→ Description of the task
Check each line below for "part" and report how many have it, nothing else.
====================
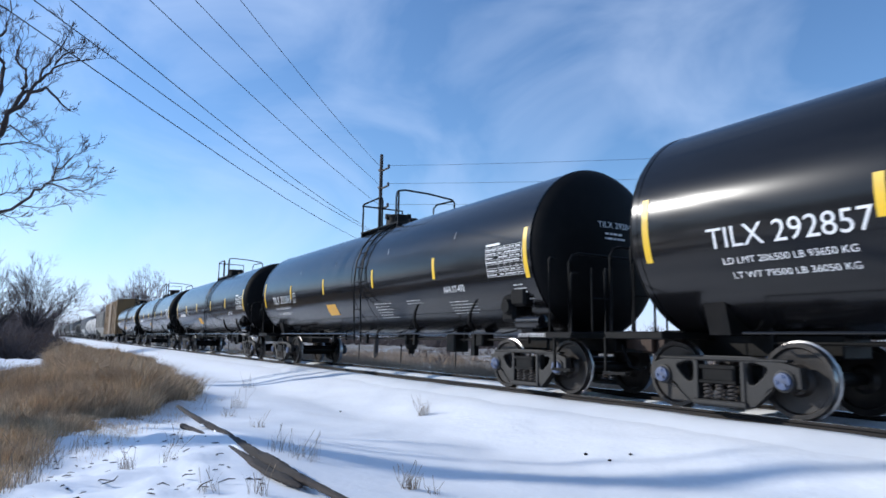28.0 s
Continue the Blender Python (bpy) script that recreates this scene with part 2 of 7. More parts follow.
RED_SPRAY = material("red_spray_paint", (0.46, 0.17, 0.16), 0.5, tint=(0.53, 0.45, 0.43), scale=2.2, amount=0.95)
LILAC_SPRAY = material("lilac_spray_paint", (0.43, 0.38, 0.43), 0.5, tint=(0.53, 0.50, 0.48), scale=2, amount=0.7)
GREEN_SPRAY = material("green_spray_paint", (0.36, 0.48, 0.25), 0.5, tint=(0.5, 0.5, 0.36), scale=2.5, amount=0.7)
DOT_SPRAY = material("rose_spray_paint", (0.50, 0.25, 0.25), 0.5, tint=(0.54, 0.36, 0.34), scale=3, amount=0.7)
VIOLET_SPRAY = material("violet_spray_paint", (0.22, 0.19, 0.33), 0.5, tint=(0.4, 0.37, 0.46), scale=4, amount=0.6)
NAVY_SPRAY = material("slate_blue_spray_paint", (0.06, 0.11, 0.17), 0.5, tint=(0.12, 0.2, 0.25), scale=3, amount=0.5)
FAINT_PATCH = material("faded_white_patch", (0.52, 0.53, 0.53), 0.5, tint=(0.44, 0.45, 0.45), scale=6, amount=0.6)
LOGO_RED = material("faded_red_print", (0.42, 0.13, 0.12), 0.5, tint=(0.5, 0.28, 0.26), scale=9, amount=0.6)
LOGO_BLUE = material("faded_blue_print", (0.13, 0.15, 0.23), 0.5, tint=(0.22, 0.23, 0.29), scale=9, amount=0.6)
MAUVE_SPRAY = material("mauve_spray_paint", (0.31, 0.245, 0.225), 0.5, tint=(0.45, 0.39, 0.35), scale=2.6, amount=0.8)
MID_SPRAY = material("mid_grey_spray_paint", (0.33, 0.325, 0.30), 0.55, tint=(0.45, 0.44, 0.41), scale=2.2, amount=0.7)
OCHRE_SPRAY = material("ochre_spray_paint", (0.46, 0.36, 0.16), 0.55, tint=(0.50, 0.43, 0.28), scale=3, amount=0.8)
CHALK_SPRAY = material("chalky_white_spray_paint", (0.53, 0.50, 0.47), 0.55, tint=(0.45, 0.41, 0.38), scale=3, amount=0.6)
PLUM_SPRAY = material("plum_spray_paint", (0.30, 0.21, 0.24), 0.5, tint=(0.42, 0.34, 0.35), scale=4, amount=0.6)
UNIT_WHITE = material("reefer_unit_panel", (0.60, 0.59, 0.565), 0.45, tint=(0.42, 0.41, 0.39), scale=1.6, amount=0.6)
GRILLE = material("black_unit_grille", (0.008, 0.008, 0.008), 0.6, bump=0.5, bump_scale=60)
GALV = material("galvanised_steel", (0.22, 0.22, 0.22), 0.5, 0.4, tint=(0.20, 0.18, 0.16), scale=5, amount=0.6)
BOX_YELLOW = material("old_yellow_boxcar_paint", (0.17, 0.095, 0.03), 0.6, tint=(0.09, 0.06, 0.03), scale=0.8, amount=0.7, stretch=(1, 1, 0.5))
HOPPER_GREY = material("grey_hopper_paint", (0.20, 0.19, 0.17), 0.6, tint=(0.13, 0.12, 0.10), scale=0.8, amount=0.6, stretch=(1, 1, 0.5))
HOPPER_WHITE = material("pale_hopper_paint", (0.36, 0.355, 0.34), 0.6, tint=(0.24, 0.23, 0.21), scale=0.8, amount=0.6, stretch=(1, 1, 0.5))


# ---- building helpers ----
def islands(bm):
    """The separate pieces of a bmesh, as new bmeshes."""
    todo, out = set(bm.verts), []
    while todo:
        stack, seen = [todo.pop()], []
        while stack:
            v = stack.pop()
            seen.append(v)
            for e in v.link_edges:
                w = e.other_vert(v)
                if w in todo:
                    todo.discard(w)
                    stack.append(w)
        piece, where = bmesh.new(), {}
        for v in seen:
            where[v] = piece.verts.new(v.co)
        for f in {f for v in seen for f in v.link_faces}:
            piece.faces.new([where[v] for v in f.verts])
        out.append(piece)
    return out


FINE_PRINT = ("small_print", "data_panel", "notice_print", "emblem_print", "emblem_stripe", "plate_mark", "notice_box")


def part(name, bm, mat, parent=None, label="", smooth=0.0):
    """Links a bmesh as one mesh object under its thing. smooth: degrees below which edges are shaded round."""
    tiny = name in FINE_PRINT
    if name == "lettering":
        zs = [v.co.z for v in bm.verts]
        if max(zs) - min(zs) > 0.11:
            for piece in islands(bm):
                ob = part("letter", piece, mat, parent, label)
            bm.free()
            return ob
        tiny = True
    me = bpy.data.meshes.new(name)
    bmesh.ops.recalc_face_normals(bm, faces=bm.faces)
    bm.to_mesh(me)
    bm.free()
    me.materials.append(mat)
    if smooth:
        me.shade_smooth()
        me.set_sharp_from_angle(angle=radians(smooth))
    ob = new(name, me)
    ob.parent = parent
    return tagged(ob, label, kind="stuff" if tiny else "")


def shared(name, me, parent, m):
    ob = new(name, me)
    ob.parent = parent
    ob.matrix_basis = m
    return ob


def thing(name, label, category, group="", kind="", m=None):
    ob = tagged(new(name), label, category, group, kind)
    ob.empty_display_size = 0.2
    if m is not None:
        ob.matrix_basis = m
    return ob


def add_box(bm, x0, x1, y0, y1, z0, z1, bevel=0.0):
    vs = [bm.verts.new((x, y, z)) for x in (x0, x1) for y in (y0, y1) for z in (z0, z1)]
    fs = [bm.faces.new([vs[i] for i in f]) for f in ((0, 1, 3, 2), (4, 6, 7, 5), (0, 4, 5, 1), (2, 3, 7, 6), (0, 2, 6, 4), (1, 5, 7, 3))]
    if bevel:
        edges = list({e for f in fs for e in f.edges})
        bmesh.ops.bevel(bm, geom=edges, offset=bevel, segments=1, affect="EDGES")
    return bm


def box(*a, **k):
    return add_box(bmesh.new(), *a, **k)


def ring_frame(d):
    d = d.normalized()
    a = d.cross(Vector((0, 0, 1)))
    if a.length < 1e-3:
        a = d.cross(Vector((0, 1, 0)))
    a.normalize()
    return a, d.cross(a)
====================
→ Finished exercise
3